September 17, 2023
Twenty-Fourth Sunday in Ordinary Time (Year A)
“‘You wicked servant! I forgave you your entire debt because you begged me to. Should you not have had pity on your fellow servant, as I had pity on you?’ Then in anger his master handed him over to the torturers until he should pay back the whole debt. So will my heavenly Father do to you, unless each of you forgives your brother from your heart.” Matthew 18:32–35
Love, kindness, gentleness, mercy…these and many like qualities are easy to think about. They inspire us to be holy by growing in virtue. But sometimes we need more. Sometimes pondering the beauty of the virtues and fruits of the Spirit do not suffice to help us embrace a life of holiness. This is one of the reasons for our parable today.
The Spiritual Exercises of Saint Ignatius of Loyola present us with a structure by which a spiritual director may lead a retreatant through a thirty day private retreat. Ignatius outlines thirty days worth of meditations. Interestingly, Ignatius does not begin by inviting a person to ponder the beautiful virtues to which they are called. Instead, for the first week, he has the retreatant ponder the horror of sin and the devastating effects that sin has upon a soul. By doing this, the person’s eyes are more fully opened to their own sin so that, in the subsequent three weeks, they will be more properly disposed to reflect upon the inspiring life of Christ and His many virtues.
In a sense, our Gospel today is an ideal Gospel to ponder during that first week of an Ignatian retreat. And for that reason, it is an ideal Gospel to ponder anytime we want to get our spiritual lives in order. It is very easy to become complacent in our Christian walk. It is easy to become lukewarm in our prayer and even in our moral life. If that is you to any degree, then this Gospel is worth your careful and thorough attention.
The sin that Jesus addresses in this passage is the sin of unforgiveness. It clearly depicts the wrath of God that will be inflicted upon those who refuse to forgive others. The “wicked servant” to whom this is addressed was a man who was forgiven a “huge amount” by God. This is all of us. Every one of us has been forgiven by God an amount that cost Jesus His very life. The consequence of our sins was the death of the Son of God. Each of us deserves the penalty of death. But death has now been transformed into the very means of new life through the forgiveness of sins. And if we want to receive the forgiveness of sins and the new life that awaits us, we must fully share in God’s forgiveness. Not only must we receive His forgiveness, we must also forgive those who have sinned against us. Completely. Totally. Without reserve.
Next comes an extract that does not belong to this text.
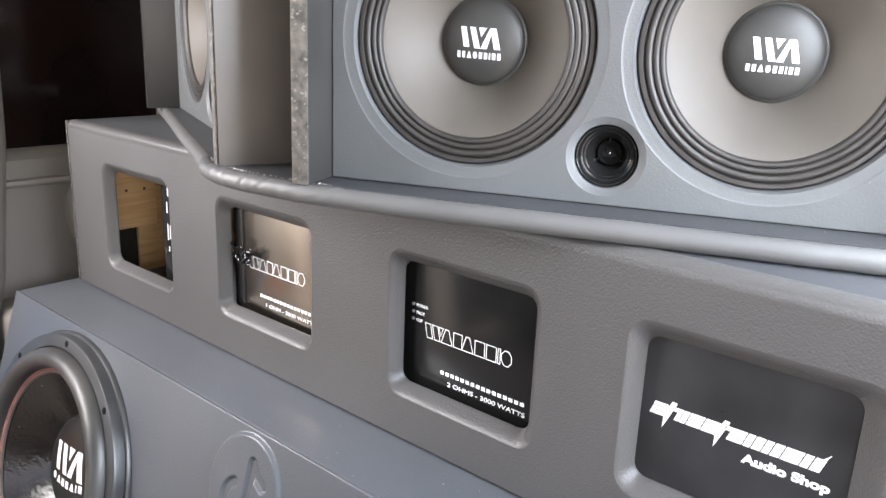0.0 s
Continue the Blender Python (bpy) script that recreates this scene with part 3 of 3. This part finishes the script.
def build_sub(m):
    sub = thing("subwoofer", m, "black subwoofer with red stitching and white printed dust cap", "subwoofer", group="subwoofers in the lower box")
    part("mounting_ring", lathe([(0.197, 0.0004), (0.197, 0.004), (0.1955, 0.0062), (0.192, 0.0068), (0.1895, 0.0008)], m), FRAME, sub)
    rim = part("basket_rim", lathe([(0.1925, 0.001), (0.1925, 0.0185), (0.1914, 0.0209), (0.1895, 0.0216), (0.1745, 0.0215), (0.1735, 0.0205), (0.173, 0.017)], m), FRAME, sub)
    roll = [(0.1735, 0.0165), (0.1722, 0.0185)]
    for i in range(15):
        a = math.pi * i / 14
        roll.append((0.158 + 0.0145 * math.cos(a), 0.02 + 0.0185 * math.sin(a)))
    roll += [(0.1432, 0.0182), (0.142, 0.0172), (0.1365, 0.0152), (0.135, 0.0135)]
    surround = part("surround", lathe(roll, m), RUBBER, sub, "fat black rubber surround")
    part("cone", lathe([(0.1365, 0.0128), (0.132, 0.0095), (0.11, -0.005), (0.09, -0.0195), (0.074, -0.033), (0.06, -0.043)], m), CONE, sub, "glossy black cone with dust")
    cap = part("dust_cap", lathe([(0.0742, -0.0335), (0.0732, -0.0312), (0.071, -0.0304)] + [(0.0702 * math.cos(radians(5 * i)), -0.03 + 0.014 * math.sin(radians(5 * i))) for i in range(1, 18)] + [(0.0001, -0.016)], m), CAP, sub)

    def cap_h(r):
        return -0.03 + 0.014 * math.sqrt(max(0.0, 1 - (r / 0.0702) ** 2))

    blocks("emblem_bar", mark(0.046, 0.041, 0.001, -0.011), cap_h, m @ pose(0, 0, 0, 0, 0, 3), cap, 4)
    blocks("name_block", name_shapes("oabbaib", 0.083, 0.0105, 0.004, -0.0285, 0.005), cap_h, m @ pose(0, 0, 0, 0, 0, 3), cap)
    for r in (0.1411, 0.138):
        bits = []
        nst = 132
        hh = 0.0171 if r > 0.14 else 0.016
        for i in range(nst):
            a0, a1 = 2 * math.pi * i / nst, 2 * math.pi * (i + 0.78) / nst
            pts = [(r * math.cos(a0), r * math.sin(a0), hh), (r * math.cos((a0 + a1) / 2), r * math.sin((a0 + a1) / 2), hh + 0.0009), (r * math.cos(a1), r * math.sin(a1), hh)]
            bits.append(tube(pts, 0.00045, 5))
        b = join(bits)
        b.transform(m)
        part("stitching", b, STITCH, surround, "red stitched thread")
    for i in range(8):
        a = radians(45 * i)
        mm = m @ Matrix.Translation((0.183 * math.cos(a), 0.183 * math.sin(a), 0))
        # bolt holes as raised discs, their inner shade put in as black
        part("bolt", lathe([(0.0, 0.0217), (0.0036, 0.0218), (0.0046, 0.0219), (0.0049, 0.0213)], mm, 16), DARKHOLE, rim)
    return sub


m1 = LOWER @ Matrix.Translation((-sub_u, sub_v, 0)) @ pose(0, 0, 0, 0, 0, 0.9)
m2 = LOWER @ Matrix.Translation((sub_u, sub_v, 0)) @ pose(0, 0, 0, 0, 0, 0.7)
sub_a = build_sub(m1)
copy_thing(sub_a, m2)

# ---- amplifier box with its front panel ----
ampbox = thing("amplifier_box", (0, 0.2, H), "grey vinyl amplifier box with four windows on the subwoofer box", "amplifier box")
TOP = 0.268
# each window: the outer edge of its soft recess, then the opening
WINS = [((-0.5155, -0.324, 0.0485, 0.2165), (-0.506, -0.336, 0.0595, 0.201)), ((-0.2135, -0.0225, 0.0535, 0.2165), (-0.203, -0.036, 0.066, 0.2)),
        ((0.1005, 0.2905, 0.0505, 0.2145), (0.1095, 0.2765, 0.0625, 0.1985)), ((0.3755, 0.5725, 0.0535, 0.2145), (0.386, 0.5505, 0.067, 0.197))]
RECESS = ((0.0, 0.0), (0.1, -0.0005), (0.24, -0.0018), (0.42, -0.0044), (0.66, -0.009), (0.88, -0.0134), (1.0, -0.0155), (1.0, -0.017))
holes = []
for far, near in WINS:
    holes.append([(rounded_rect(*[p + (q - p) * k for p, q in zip(far, near)], 0.02 + (0.012 - 0.02) * k), z) for k, z in RECESS])
part("front_panel", plate([(-0.6195, 0.001), (0.5965, 0.001), (0.5965, TOP), (-0.6195, TOP)], holes, FRONT, 0.017, (0.003, 0.008, 0.002, 0.013, 0.011)), LEATHER, ampbox)
part("top_board", box(-0.6185, 0.5955, 0.0172, 0.5, H + TOP - 0.02, H + TOP - 0.0008, 0.001), VINYL_TOP, ampbox)
# left end board is raw plywood; the dark colour is its shade
part("side_board", box(-0.6185, -0.602, 0.0175, 0.5, H + 0.001, H + TOP - 0.0205), BOARD, ampbox, "plywood end board with shade put into its dark colour")
part("side_board", box(0.58, 0.5955, 0.0175, 0.5, H + 0.001, H + TOP - 0.0205), VINYL, ampbox)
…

In this parable, the wicked servant failed to forgive his servant’s small debt. In fact, every sin committed against us, no matter how grave in the eyes of God, is a small debt compared to the debt we owe God. For that reason, we must never hesitate to forgive. Never. If this is difficult, and if reflecting upon God’s mercy, kindness, compassion and love do not compel you to completely forgive everyone to the fullest extent, then spend time with this parable. “You wicked servant! I forgave you your entire debt because you begged me to. Should you not have had pity on your fellow servant, as I had pity on you?” These are words directed at us when we fail to forgive completely from the depths of our hearts. They are merciful words from Jesus to help us wake up to what we need to do.
In a commentary on this passage from St. Thomas Aquinas, the “torturers” spoken of, to whom we will be handed over if we do not forgive, are the demons. They will torment us when we lack forgiveness toward others. The torture, for now, will come in the form of obsessing over our wounds, dwelling upon thoughts of revenge, holding grudges, and lacking interior peace. This is the work of the demons, and they will torment us this way until we forgive.
Reflect, today, upon the absolute requirement of the Christian life to forgive. Mercy can seem unfair. From the perspective of strict justice, it is. But from the perspective of freedom and the virtues of Heaven, mercy makes perfect sense. Do not hesitate to forgive, for if you can do so from the bottom of your heart, God will lavish upon you the riches of the Kingdom of Heaven.
Most merciful Lord, You have forgiven me a huge debt. The cost of my sin was Your death on the Cross. Please fill my heart with such gratitude for this gift that I, in turn, offer the same depth of mercy to others. May I never waver in this depth of mercy so that I am freed from the torments that come from unforgiveness. Jesus, I trust in You.